▸ **SUPPLIED INFORMATION**
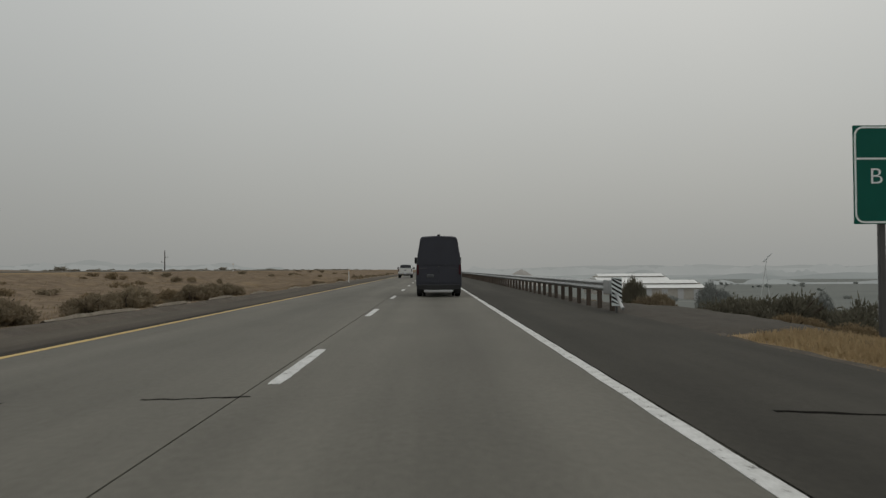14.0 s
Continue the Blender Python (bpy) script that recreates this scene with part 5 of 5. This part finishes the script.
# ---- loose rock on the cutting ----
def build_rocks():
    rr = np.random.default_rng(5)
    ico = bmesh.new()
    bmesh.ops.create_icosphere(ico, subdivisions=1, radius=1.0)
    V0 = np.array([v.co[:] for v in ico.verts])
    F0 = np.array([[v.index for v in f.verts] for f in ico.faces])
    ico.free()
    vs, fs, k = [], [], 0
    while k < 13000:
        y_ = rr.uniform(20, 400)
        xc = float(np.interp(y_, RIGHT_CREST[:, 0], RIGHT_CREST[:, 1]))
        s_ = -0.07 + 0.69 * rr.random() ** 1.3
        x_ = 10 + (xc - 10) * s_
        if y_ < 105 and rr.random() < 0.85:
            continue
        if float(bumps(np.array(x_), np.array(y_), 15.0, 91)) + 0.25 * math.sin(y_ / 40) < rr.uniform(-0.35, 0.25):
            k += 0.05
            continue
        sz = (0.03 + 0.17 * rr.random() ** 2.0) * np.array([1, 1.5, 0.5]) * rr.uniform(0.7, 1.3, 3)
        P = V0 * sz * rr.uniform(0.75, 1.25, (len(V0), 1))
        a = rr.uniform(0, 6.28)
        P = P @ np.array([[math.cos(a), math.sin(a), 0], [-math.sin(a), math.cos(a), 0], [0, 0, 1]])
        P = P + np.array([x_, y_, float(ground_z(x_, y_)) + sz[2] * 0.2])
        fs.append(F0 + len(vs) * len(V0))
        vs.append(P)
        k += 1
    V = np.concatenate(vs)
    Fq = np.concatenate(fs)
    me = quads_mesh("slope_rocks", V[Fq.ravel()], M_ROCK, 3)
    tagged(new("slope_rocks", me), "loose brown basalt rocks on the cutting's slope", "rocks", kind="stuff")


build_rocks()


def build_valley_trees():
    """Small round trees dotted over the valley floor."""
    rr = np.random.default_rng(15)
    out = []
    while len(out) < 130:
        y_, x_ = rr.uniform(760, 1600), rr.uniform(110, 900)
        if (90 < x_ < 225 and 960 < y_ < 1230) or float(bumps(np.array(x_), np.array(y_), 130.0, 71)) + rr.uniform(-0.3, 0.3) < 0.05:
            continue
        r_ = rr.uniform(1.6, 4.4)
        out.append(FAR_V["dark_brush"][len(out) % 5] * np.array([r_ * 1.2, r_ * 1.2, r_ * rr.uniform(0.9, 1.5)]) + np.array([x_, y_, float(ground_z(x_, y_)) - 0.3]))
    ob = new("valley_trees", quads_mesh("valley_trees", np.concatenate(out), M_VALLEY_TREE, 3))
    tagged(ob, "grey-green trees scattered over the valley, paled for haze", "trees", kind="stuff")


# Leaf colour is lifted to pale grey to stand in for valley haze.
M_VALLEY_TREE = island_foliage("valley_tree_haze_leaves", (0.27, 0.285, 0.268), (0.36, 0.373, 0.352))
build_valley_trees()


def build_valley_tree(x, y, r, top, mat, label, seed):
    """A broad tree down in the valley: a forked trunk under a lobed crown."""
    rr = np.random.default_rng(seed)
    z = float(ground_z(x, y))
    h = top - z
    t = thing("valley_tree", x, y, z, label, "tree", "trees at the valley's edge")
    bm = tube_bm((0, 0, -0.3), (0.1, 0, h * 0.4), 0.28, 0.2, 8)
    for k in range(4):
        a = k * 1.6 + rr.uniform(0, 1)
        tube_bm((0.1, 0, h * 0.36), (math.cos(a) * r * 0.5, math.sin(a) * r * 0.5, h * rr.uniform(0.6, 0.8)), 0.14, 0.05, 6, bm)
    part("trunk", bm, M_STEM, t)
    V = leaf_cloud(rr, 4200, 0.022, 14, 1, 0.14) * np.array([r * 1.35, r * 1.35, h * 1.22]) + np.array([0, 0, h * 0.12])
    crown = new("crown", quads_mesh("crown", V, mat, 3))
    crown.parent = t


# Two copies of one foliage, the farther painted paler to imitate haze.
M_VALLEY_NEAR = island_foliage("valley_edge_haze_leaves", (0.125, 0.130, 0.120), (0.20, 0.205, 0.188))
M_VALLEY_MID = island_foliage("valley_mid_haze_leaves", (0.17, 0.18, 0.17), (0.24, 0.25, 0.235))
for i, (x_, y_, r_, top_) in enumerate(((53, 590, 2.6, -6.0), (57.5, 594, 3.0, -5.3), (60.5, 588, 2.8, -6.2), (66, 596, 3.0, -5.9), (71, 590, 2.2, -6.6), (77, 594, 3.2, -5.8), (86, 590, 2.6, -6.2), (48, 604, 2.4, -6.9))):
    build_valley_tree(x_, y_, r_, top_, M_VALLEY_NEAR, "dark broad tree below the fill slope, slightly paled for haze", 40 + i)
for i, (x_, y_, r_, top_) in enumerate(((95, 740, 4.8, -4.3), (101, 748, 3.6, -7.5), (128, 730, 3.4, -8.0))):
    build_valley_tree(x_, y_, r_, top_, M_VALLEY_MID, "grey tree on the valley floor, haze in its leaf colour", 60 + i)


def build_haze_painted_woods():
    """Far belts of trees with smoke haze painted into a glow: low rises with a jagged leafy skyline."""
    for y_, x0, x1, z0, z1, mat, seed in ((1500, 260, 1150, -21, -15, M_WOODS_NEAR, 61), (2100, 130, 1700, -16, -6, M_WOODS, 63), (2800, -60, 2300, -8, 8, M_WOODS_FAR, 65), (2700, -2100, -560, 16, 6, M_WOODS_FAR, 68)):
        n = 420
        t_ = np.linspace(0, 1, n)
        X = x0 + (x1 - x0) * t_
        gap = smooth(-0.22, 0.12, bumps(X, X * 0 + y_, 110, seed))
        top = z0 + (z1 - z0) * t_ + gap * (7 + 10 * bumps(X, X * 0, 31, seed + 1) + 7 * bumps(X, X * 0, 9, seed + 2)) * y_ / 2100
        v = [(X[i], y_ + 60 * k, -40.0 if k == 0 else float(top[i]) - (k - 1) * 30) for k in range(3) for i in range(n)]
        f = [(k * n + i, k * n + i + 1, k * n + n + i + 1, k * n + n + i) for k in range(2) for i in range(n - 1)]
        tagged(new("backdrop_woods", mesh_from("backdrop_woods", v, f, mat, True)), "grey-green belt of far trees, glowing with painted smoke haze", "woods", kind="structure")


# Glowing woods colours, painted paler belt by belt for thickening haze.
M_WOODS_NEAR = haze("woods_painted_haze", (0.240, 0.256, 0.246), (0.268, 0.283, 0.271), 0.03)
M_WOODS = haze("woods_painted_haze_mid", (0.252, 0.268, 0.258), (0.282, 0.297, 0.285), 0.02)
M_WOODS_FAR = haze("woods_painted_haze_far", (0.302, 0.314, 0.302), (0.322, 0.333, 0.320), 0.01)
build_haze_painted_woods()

▸ **INSTRUCTIONS FOR THE TASK**
Exclude the images, then output the data above word for word.

▸ **OUTPUT BELOW**
14.0 s
Continue the Blender Python (bpy) script that recreates this scene with part 5 of 5. This part finishes the script.
# ---- loose rock on the cutting ----
def build_rocks():
    rr = np.random.default_rng(5)
    ico = bmesh.new()
    bmesh.ops.create_icosphere(ico, subdivisions=1, radius=1.0)
    V0 = np.array([v.co[:] for v in ico.verts])
    F0 = np.array([[v.index for v in f.verts] for f in ico.faces])
    ico.free()
    vs, fs, k = [], [], 0
    while k < 13000:
        y_ = rr.uniform(20, 400)
        xc = float(np.interp(y_, RIGHT_CREST[:, 0], RIGHT_CREST[:, 1]))
        s_ = -0.07 + 0.69 * rr.random() ** 1.3
        x_ = 10 + (xc - 10) * s_
        if y_ < 105 and rr.random() < 0.85:
            continue
        if float(bumps(np.array(x_), np.array(y_), 15.0, 91)) + 0.25 * math.sin(y_ / 40) < rr.uniform(-0.35, 0.25):
            k += 0.05
            continue
        sz = (0.03 + 0.17 * rr.random() ** 2.0) * np.array([1, 1.5, 0.5]) * rr.uniform(0.7, 1.3, 3)
        P = V0 * sz * rr.uniform(0.75, 1.25, (len(V0), 1))
        a = rr.uniform(0, 6.28)
        P = P @ np.array([[math.cos(a), math.sin(a), 0], [-math.sin(a), math.cos(a), 0], [0, 0, 1]])
        P = P + np.array([x_, y_, float(ground_z(x_, y_)) + sz[2] * 0.2])
        fs.append(F0 + len(vs) * len(V0))
        vs.append(P)
        k += 1
    V = np.concatenate(vs)
    Fq = np.concatenate(fs)
    me = quads_mesh("slope_rocks", V[Fq.ravel()], M_ROCK, 3)
    tagged(new("slope_rocks", me), "loose brown basalt rocks on the cutting's slope", "rocks", kind="stuff")


build_rocks()


def build_valley_trees():
    """Small round trees dotted over the valley floor."""
    rr = np.random.default_rng(15)
    out = []
    while len(out) < 130:
        y_, x_ = rr.uniform(760, 1600), rr.uniform(110, 900)
        if (90 < x_ < 225 and 960 < y_ < 1230) or float(bumps(np.array(x_), np.array(y_), 130.0, 71)) + rr.uniform(-0.3, 0.3) < 0.05:
            continue
        r_ = rr.uniform(1.6, 4.4)
        out.append(FAR_V["dark_brush"][len(out) % 5] * np.array([r_ * 1.2, r_ * 1.2, r_ * rr.uniform(0.9, 1.5)]) + np.array([x_, y_, float(ground_z(x_, y_)) - 0.3]))
    ob = new("valley_trees", quads_mesh("valley_trees", np.concatenate(out), M_VALLEY_TREE, 3))
    tagged(ob, "grey-green trees scattered over the valley, paled for haze", "trees", kind="stuff")


# Leaf colour is lifted to pale grey to stand in for valley haze.
M_VALLEY_TREE = island_foliage("valley_tree_haze_leaves", (0.27, 0.285, 0.268), (0.36, 0.373, 0.352))
build_valley_trees()


def build_valley_tree(x, y, r, top, mat, label, seed):
    """A broad tree down in the valley: a forked trunk under a lobed crown."""
    rr = np.random.default_rng(seed)
    z = float(ground_z(x, y))
    h = top - z
    t = thing("valley_tree", x, y, z, label, "tree", "trees at the valley's edge")
    bm = tube_bm((0, 0, -0.3), (0.1, 0, h * 0.4), 0.28, 0.2, 8)
    for k in range(4):
        a = k * 1.6 + rr.uniform(0, 1)
        tube_bm((0.1, 0, h * 0.36), (math.cos(a) * r * 0.5, math.sin(a) * r * 0.5, h * rr.uniform(0.6, 0.8)), 0.14, 0.05, 6, bm)
    part("trunk", bm, M_STEM, t)
    V = leaf_cloud(rr, 4200, 0.022, 14, 1, 0.14) * np.array([r * 1.35, r * 1.35, h * 1.22]) + np.array([0, 0, h * 0.12])
    crown = new("crown", quads_mesh("crown", V, mat, 3))
    crown.parent = t


# Two copies of one foliage, the farther painted paler to imitate haze.
M_VALLEY_NEAR = island_foliage("valley_edge_haze_leaves", (0.125, 0.130, 0.120), (0.20, 0.205, 0.188))
M_VALLEY_MID = island_foliage("valley_mid_haze_leaves", (0.17, 0.18, 0.17), (0.24, 0.25, 0.235))
for i, (x_, y_, r_, top_) in enumerate(((53, 590, 2.6, -6.0), (57.5, 594, 3.0, -5.3), (60.5, 588, 2.8, -6.2), (66, 596, 3.0, -5.9), (71, 590, 2.2, -6.6), (77, 594, 3.2, -5.8), (86, 590, 2.6, -6.2), (48, 604, 2.4, -6.9))):
    build_valley_tree(x_, y_, r_, top_, M_VALLEY_NEAR, "dark broad tree below the fill slope, slightly paled for haze", 40 + i)
for i, (x_, y_, r_, top_) in enumerate(((95, 740, 4.8, -4.3), (101, 748, 3.6, -7.5), (128, 730, 3.4, -8.0))):
    build_valley_tree(x_, y_, r_, top_, M_VALLEY_MID, "grey tree on the valley floor, haze in its leaf colour", 60 + i)


def build_haze_painted_woods():
    """Far belts of trees with smoke haze painted into a glow: low rises with a jagged leafy skyline."""
    for y_, x0, x1, z0, z1, mat, seed in ((1500, 260, 1150, -21, -15, M_WOODS_NEAR, 61), (2100, 130, 1700, -16, -6, M_WOODS, 63), (2800, -60, 2300, -8, 8, M_WOODS_FAR, 65), (2700, -2100, -560, 16, 6, M_WOODS_FAR, 68)):
        n = 420
        t_ = np.linspace(0, 1, n)
        X = x0 + (x1 - x0) * t_
        gap = smooth(-0.22, 0.12, bumps(X, X * 0 + y_, 110, seed))
        top = z0 + (z1 - z0) * t_ + gap * (7 + 10 * bumps(X, X * 0, 31, seed + 1) + 7 * bumps(X, X * 0, 9, seed + 2)) * y_ / 2100
        v = [(X[i], y_ + 60 * k, -40.0 if k == 0 else float(top[i]) - (k - 1) * 30) for k in range(3) for i in range(n)]
        f = [(k * n + i, k * n + i + 1, k * n + n + i + 1, k * n + n + i) for k in range(2) for i in range(n - 1)]
        tagged(new("backdrop_woods", mesh_from("backdrop_woods", v, f, mat, True)), "grey-green belt of far trees, glowing with painted smoke haze", "woods", kind="structure")


# Glowing woods colours, painted paler belt by belt for thickening haze.
M_WOODS_NEAR = haze("woods_painted_haze", (0.240, 0.256, 0.246), (0.268, 0.283, 0.271), 0.03)
M_WOODS = haze("woods_painted_haze_mid", (0.252, 0.268, 0.258), (0.282, 0.297, 0.285), 0.02)
M_WOODS_FAR = haze("woods_painted_haze_far", (0.302, 0.314, 0.302), (0.322, 0.333, 0.320), 0.01)
build_haze_painted_woods()